Abu Hanifah termasuk orang yang tahu hakikat harta, lalu berinteraksi dengannya berdasarkan pemahaman ini. Al-Hasan Al-Bashri berkata kepada orang-orang yang dibutakan oleh kerakusan dan hati mereka tertutup, lalu tidak tahu hakikat harta dan fitnahnya, serta mengira seluruh hartanya itu milik mereka, “Manusia berkata, ‘Ini hartaku. Ini hartaku.’ Padahal, harta Anda tidak lain apa yang telah Anda makan hingga habis, pakaian yang Anda kenakan hingga rusak, dan apa yang Anda berikan demi mengharapkan pahala kelak.”

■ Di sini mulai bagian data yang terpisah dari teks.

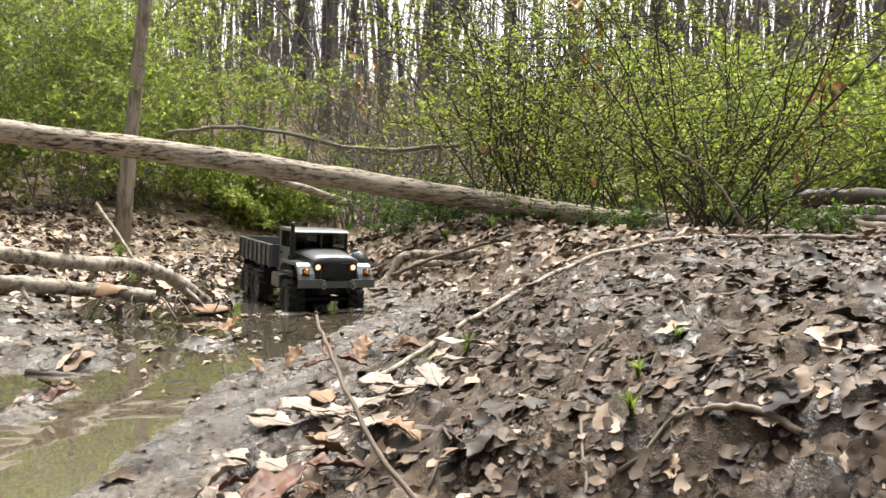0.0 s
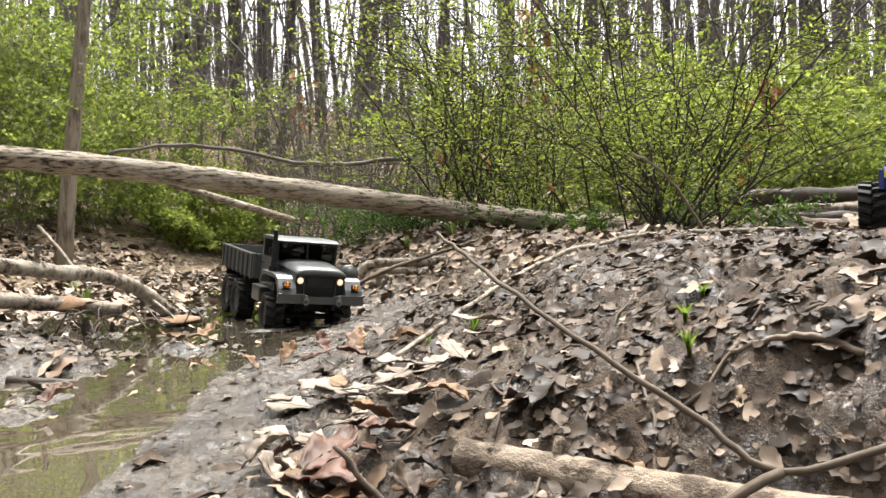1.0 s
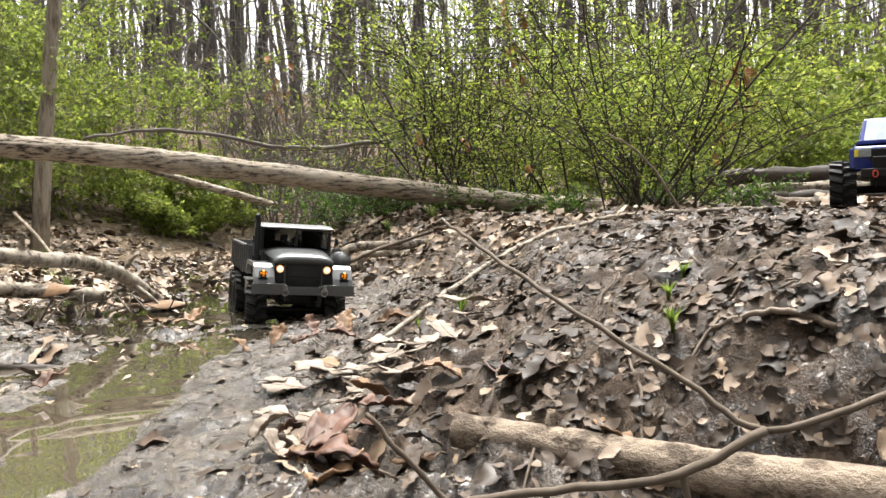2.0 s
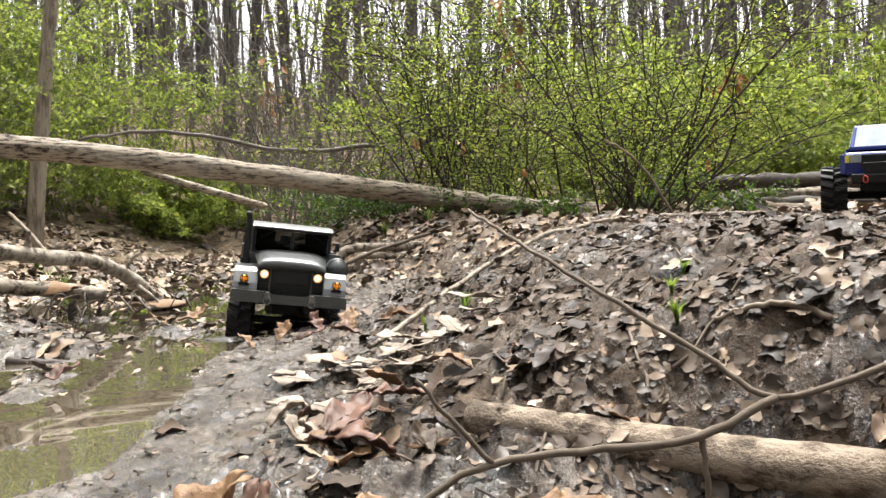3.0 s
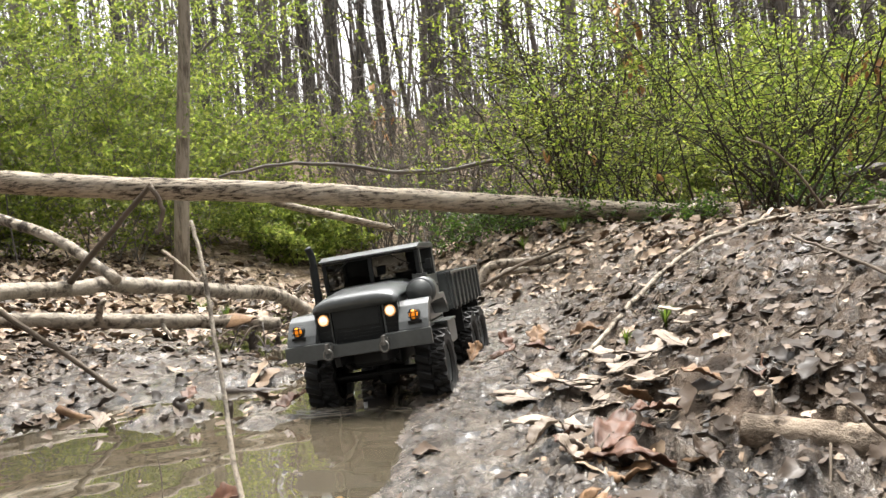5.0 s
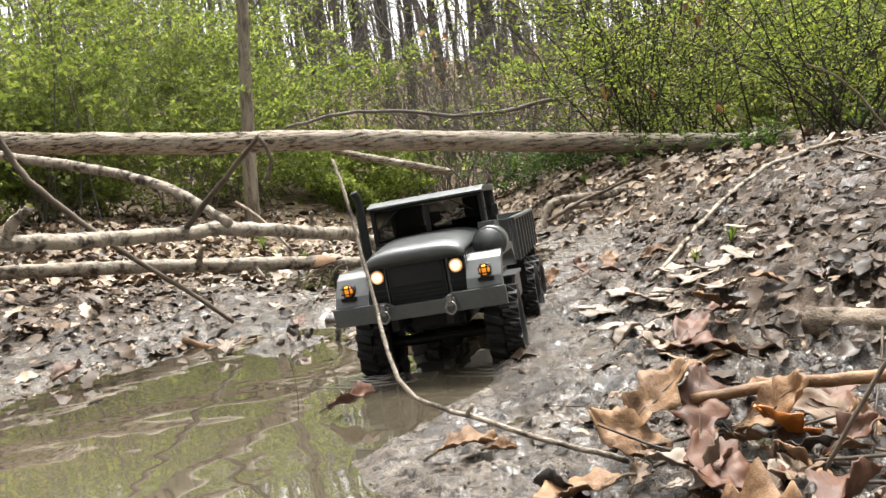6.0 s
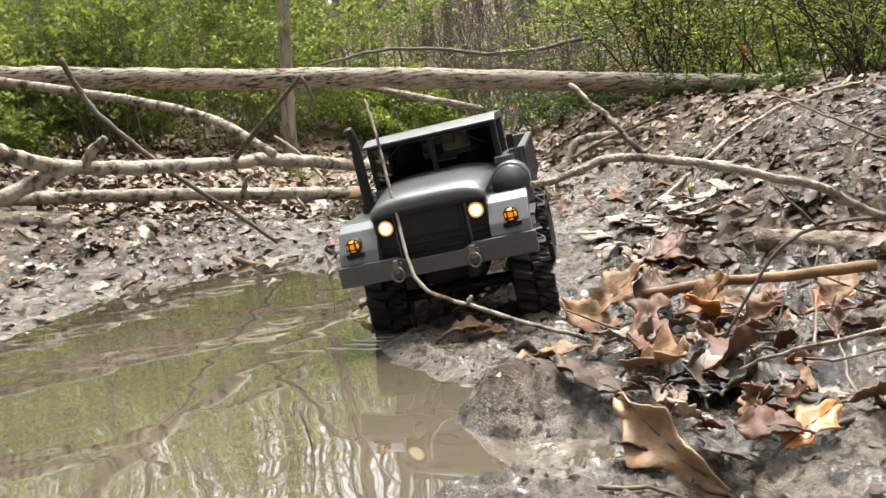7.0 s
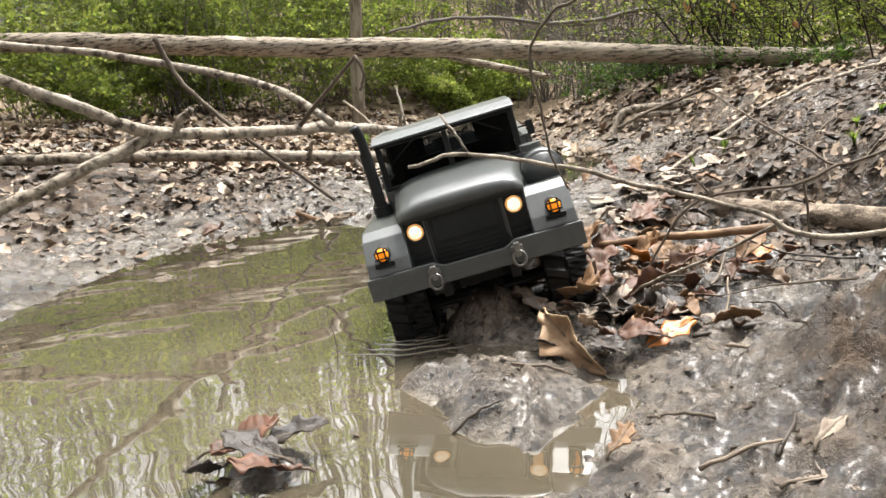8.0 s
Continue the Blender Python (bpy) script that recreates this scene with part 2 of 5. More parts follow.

Hakikat ini hanya dipahami orang-orang yang jiwa mereka tidak sudi terjerumus ke dalam “bangkai” (dunia), karena mereka terbiasa membawa jiwa mementingkab hal-hal besar. Jiwa mereka menempeldi hati burung hijau yang terbang melayang-layang di atas lahan surga. Dalam pandangan mereka, dunia tidak lebih dari bangkai dan pencari akhirat tidak layak mengarahkan obsesi kepadanya. Inilah yang dikatakan ibnu Al-Qayyim saat berkata, “Dunia adalah bangkai dan siang itu tidak mau menerkam bangkai.”
Orang-orang seperti di atas paham betul esensi dunia dan fitnahnya. Karena itu, mereka lebih mengutamakan akhirat daripada dunia. Mereka bandingkan antara ketidaklanggengan dunia dengan keabadian surga beserta kenikmatannya, lalu mereka memilih sesuatu yang abadi daripada sesuatu yang fana. Apa saja yang ada di dunia sifatnya temporer. Kelezatan juga bersifat sementara dan baru diperoleh setelah mengarungi seabrek kelelahan. Hakikat ini dijelaskan Ibnu Al-Jauzi saat berkata, “Di dunia ini, tidak ada orang yang lebih tolol dari orang yang mencari kelezatan dunia. Di dunia ini, sebenarnya tidak ada kelezatan. Yang ada ialah istirahat sejenak setelah penderitaan panjang.”